Hi, I’m trying to understand the CUDA implementation and how to increase performance of the neural network but I’m facing the following issue and I will like any guidance on the topic. I’m performing a very simplistic forward pass for a random tensor (code attached).
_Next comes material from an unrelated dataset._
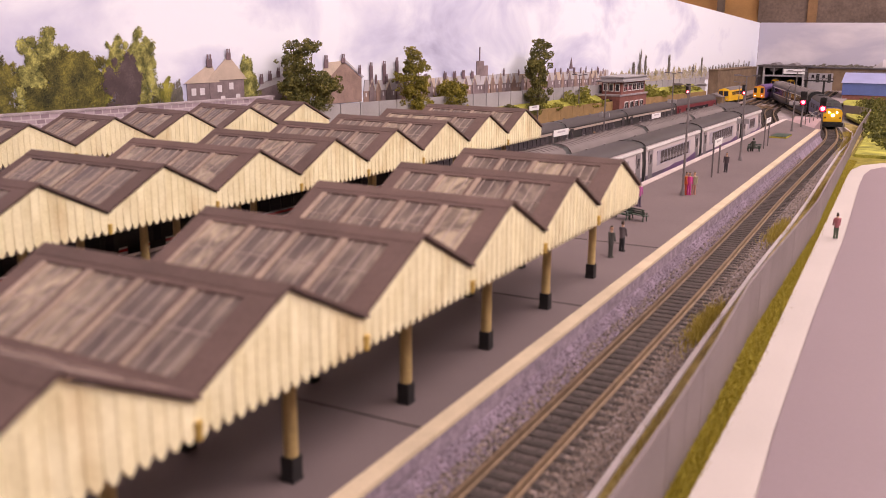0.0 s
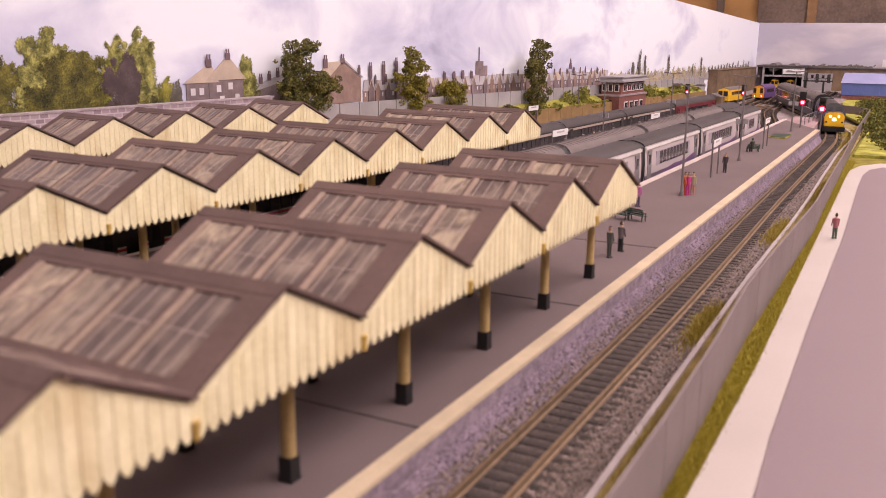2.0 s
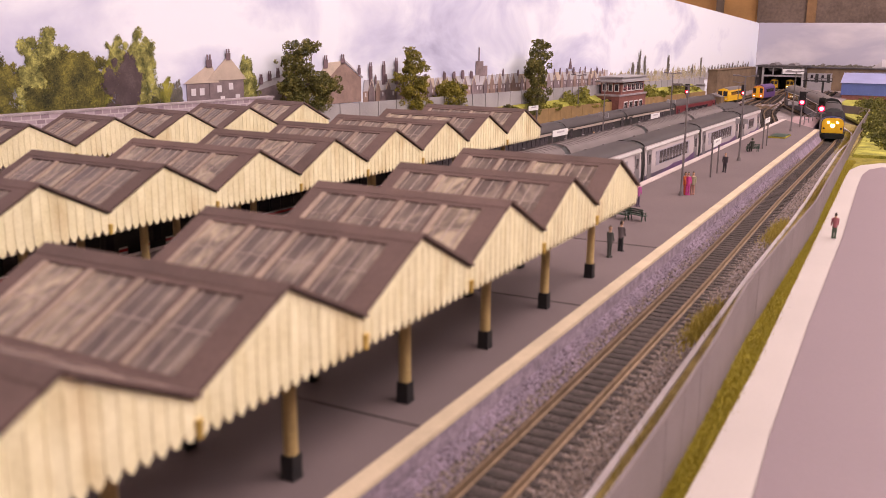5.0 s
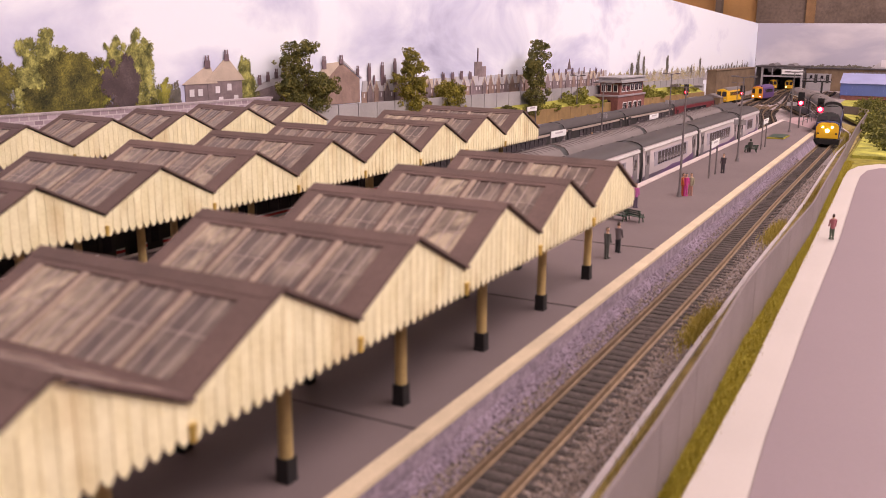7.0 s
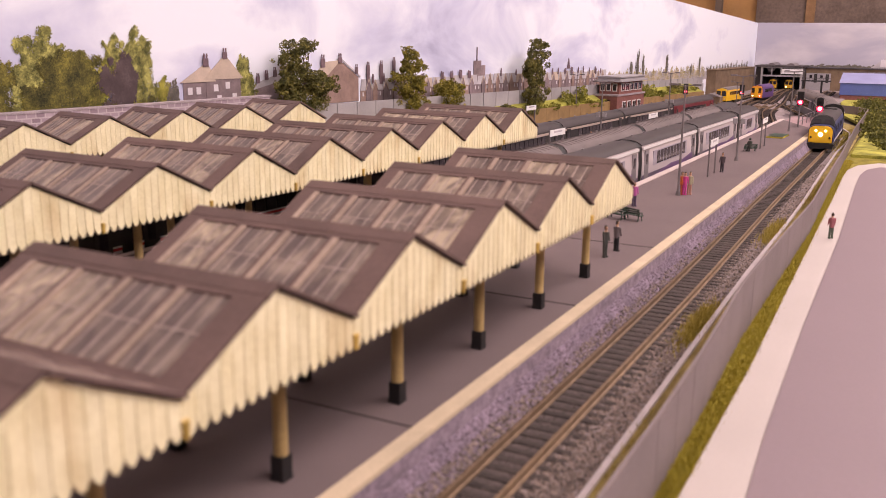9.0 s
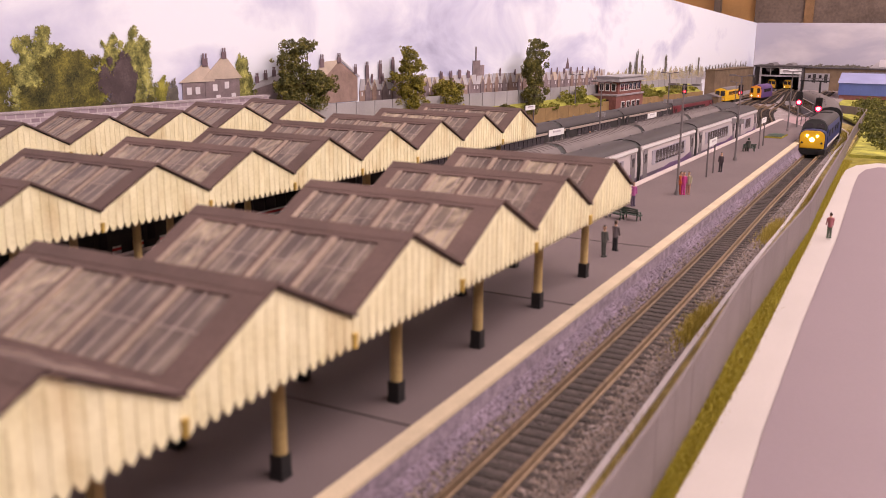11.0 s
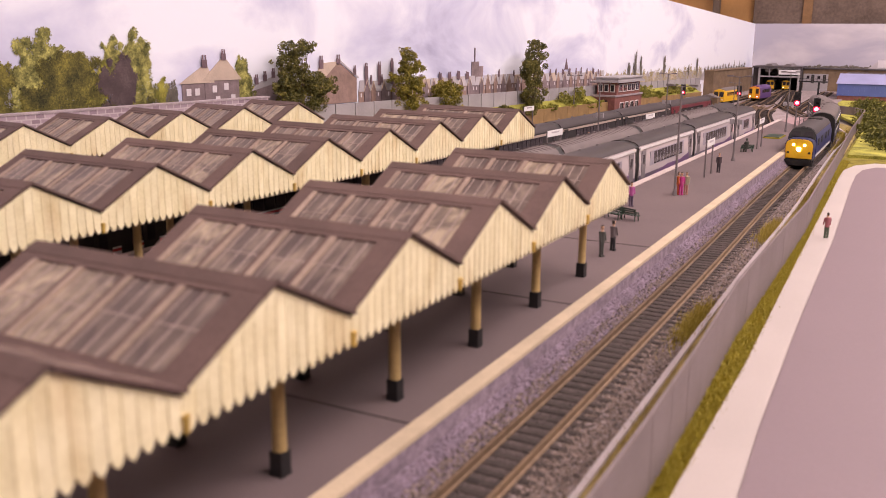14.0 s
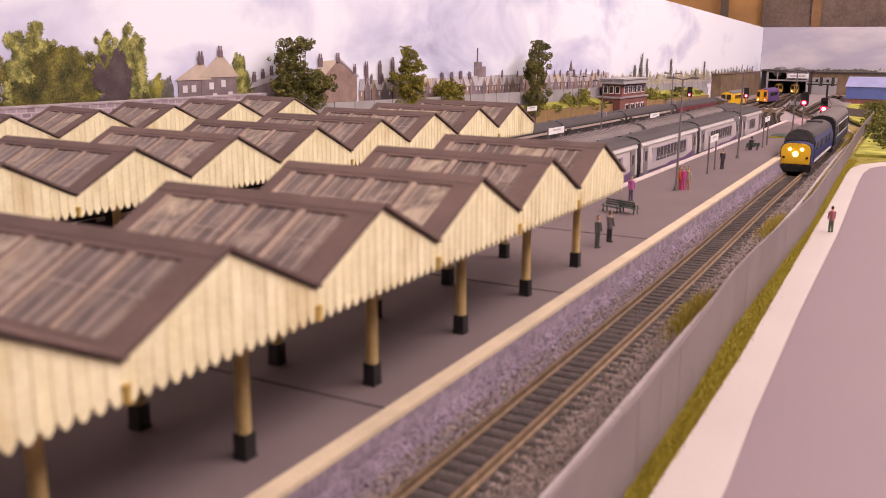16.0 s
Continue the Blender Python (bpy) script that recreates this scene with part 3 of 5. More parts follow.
def on_line(s):
    return float(np.interp(s, ARC[0], ARC[1])), float(np.interp(s, ARC[0], ARC[2]))


def rail_pose(s, wheelbase):
    (xa, ya), (xb, yb) = on_line(s - wheelbase / 2), on_line(s + wheelbase / 2)
    return at((xa + xb) / 2, (ya + yb) / 2, 8.5, -math.degrees(math.atan2(xb - xa, yb - ya)))


def diesel(label):
    t = thing("diesel_locomotive", 0, 0, 8.5, 0, label, "locomotive")
    h = 122
    bm = bmesh.new()
    prism(bm, [(-16.6, 9), (-17.4, 14), (-17.4, 34), (-16, 40), (16, 40), (17.4, 34), (17.4, 14), (16.6, 9)], "y", -h + 30, h - 30)
    part("body", bm, M_BLUE, t, "dark blue body side")
    bm = bmesh.new()
    prism(bm, [(-16, 40), (-13, 45.5), (-7, 48.6), (0, 49.6), (7, 48.6), (13, 45.5), (16, 40)], "y", -h + 32, h - 32)
    part("roof", bm, M_DKGREY, t, "dark grey roof", True)
    bm = bmesh.new()
    tube(bm, (0, 44, 48.8), (0, 44, 50.6), 10, 9.5, 20)
    part("roof_fan", bm, M_BLACK, t, "round black roof fan grille")
    for s in (-1, 1):
        for z0, z1, m in ((10, 13.5, M_WHITE),):
            bm = bmesh.new()
            box(bm, s * 17.3 - 0.25, s * 17.3 + 0.25, -h + 32, h - 32, z0, z1)
            part("stripe", bm, m, t, "pale lower body stripe")
        for yy in (-70, -30, 25, 60):
            bm = bmesh.new()
            box(bm, s * 17.4 - 0.3, s * 17.4 + 0.3, yy - 8, yy + 8, 24, 33)
            part("side_grille", bm, M_DARKC, t)
        # cab block, windscreen and nose at both ends
        f = s * 1.0
        bm = bmesh.new()
        prism(bm, [(-16, 33), (-15.8, 40), (-12.8, 45), (-7, 47.8), (0, 48.7), (7, 47.8), (12.8, 45), (15.8, 40), (16, 33)], "y", f * (h - 52), f * (h - 22))
        for v in bm.verts:
            if abs(v.co.y) > (h - 23) * MM:
                v.co.y -= f * (v.co.z - 33 * MM) * 0.42
        part("cab", bm, M_BLACK, t, "black cab roof and windscreen surround", True)
        for xx in (-7.4, 7.4):
            bm = bmesh.new()
            y0, y1 = f * (h - 23.4), f * (h - 26.0)
            vs = [(xx - 5.8, y0, 37), (xx + 5.8, y0, 37), (xx + 4.8, y1, 43.2), (xx - 4.8, y1, 43.2)]
            a = [bm.verts.new(Vector(v) * MM) for v in vs]
            c = [bm.verts.new(Vector((v[0], v[1] + f * 0.9, v[2])) * MM) for v in vs]
            bm.faces.new(a)
            bm.faces.new(c)
            for i in range(4):
                bm.faces.new((a[i], a[(i + 1) % 4], c[(i + 1) % 4], c[i]))
            part("windscreen", bm, M_WINDOW, t)
        bm = bmesh.new()
        prism(bm, [(-16.6, 9), (-16.8, 28), (-15.2, 33), (-10, 35.6), (0, 36.4), (10, 35.6), (15.2, 33), (16.8, 28), (16.6, 9)], "y", f * (h - 33), f * (h - 2))
        bmesh.ops.bevel(bm, geom=[e for e in bm.edges if all(abs(abs(v.co.y) - (h - 2) * MM) < 1e-6 for v in e.verts)], offset=2.4 * MM, segments=3, affect="EDGES")
        part("nose", bm, M_BLUE, t, "dark blue nose flanks", True)
        bm = bmesh.new()
        prism(bm, [(-15.6, 10), (-16, 27.5), (-14.2, 32.2), (-9.6, 34.8), (0, 35.6), (9.6, 34.8), (14.2, 32.2), (16, 27.5), (15.6, 10)], "y", f * (h - 4), f * (h - 1.7))
        bmesh.ops.bevel(bm, geom=[e for e in bm.edges if all(abs(abs(v.co.y) - (h - 1.7) * MM) < 1e-6 for v in e.verts)], offset=1.0 * MM, segments=2, affect="EDGES")
        nose = part("nose_face", bm, M_YELLOW, t, "bright yellow warning panel", True)
        for xx, zz, r, m in ((-6.5, 28, 1.6, M_HEAD), (6.5, 28, 1.6, M_HEAD), (0, 22.5, 2.9, M_HEAD), (-12.5, 18, 1.5, M_BLACK), (12.5, 18, 1.5, M_BLACK)):
            bm = bmesh.new()
            tube(bm, (xx, f * (h - 2.5), zz), (xx, f * (h - 0.8), zz), r, r, 14)
            if s > 0 and m is M_HEAD:
                m = M_SIGNW
            part("headlight" if m is M_HEAD else "lamp_housing", bm, m, nose)
        bm = bmesh.new()
        prism(bm, [(-17.5, 1.5), (-18, 9.2), (18, 9.2), (17.5, 1.5)], "y", f * (h - 12), f * (h + 1))
        part("buffer_beam", bm, M_BLACK, t, "black buffer beam skirt")
        for xx in (-11.5, 11.5):
            bm = bmesh.new()
            tube(bm, (xx, f * h, 8.2), (xx, f * (h + 5), 8.2), 1.2, 1.2, 10)
            tube(bm, (xx, f * (h + 5), 8.2), (xx, f * (h + 6), 8.2), 3.0, 3.0, 14)
            part("buffer", bm, M_BLACK, t)
        bm = bmesh.new()
        box(bm, -13.5, 13.5, f * 72 - 27, f * 72 + 27, 5, 9.5)
        bog = part("bogie", bm, M_BLACK, t)
        for yy in (-21, 0, 21):
            for xx in (-8.6, 8.6):
                bm = bmesh.new()
                tube(bm, (xx - 1.3, f * 72 + yy, 6.6), (xx + 1.3, f * 72 + yy, 6.6), 6.5, 6.5, 16)
                part("wheel", bm, M_STEEL, bog)
    bm = bmesh.new()
    box(bm, -13, 13, -30, 30, 2.5, 9)
    part("fuel_tank", bm, M_BLACK, t)
    return t


LOCO = diesel("blue diesel locomotive with a yellow nose and lit headlights")
LOCO.scale = (0.95, 0.95, 0.91)
TRAIN = [(LOCO, 116, 138)]
off = 232 + 6
for i in range(2):
    c = coach(0, 2000 + i, 0, 228, "blue and grey hauled passenger coach", "bluegrey", "moving train", 8.5, 0.97)
    TRAIN.append((c, off + 114, 160))
    off += 232

# front of the train: seconds and the place along the line
FRONT = [(0.0, 1620), (2.0, 1538), (4.0, 1455), (6.5, 1363), (9.0, 1274), (11.5, 1180), (13.0, 1124), (14.0, 1086), (16.0, 1008)]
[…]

However, I’m getting better timing using the CPU when compared with the GPU (a result I didn’t expected)
import random
from time import time
import torch
class SmallModel(torch.nn.Module):
def __init__(self, in_f) -> None:
super().__init__()
self.cnn = torch.nn.Sequential(
torch.nn.Linear(in_f, 200),
torch.nn.ReLU(),
torch.nn.Linear(200,200),
torch.nn.ReLU(),
torch.nn.Linear(200,200),
torch.nn.ReLU(),
torch.nn.Linear(200,100)
)
def forward(self, x:torch.Tensor)->torch.Tensor:
print(x.device)
return self.cnn(x)
device = 'cuda'
a = torch.randn((100,100))
a = a.to(device)
m = SmallModel(100, device)
m = m.to(device)
start_time = time()
b = m(a)
print(f"Total time: {(time() - start_time)*1000} ms with device {device}")
The timing for this evaluation is:
with CUDA: 398 ms
with CPU: 1.50 ms
The specifications of my computer are:
GPU: Nvidia Geforce 1660 TI 6GB with CUDA 11.7
CPU: AMD Ryzen 7 2700X 8 core
Memory: 24 GB
Pytorch version: 1.13.0+cu117
I will sincerely appreciate any hint on this topic.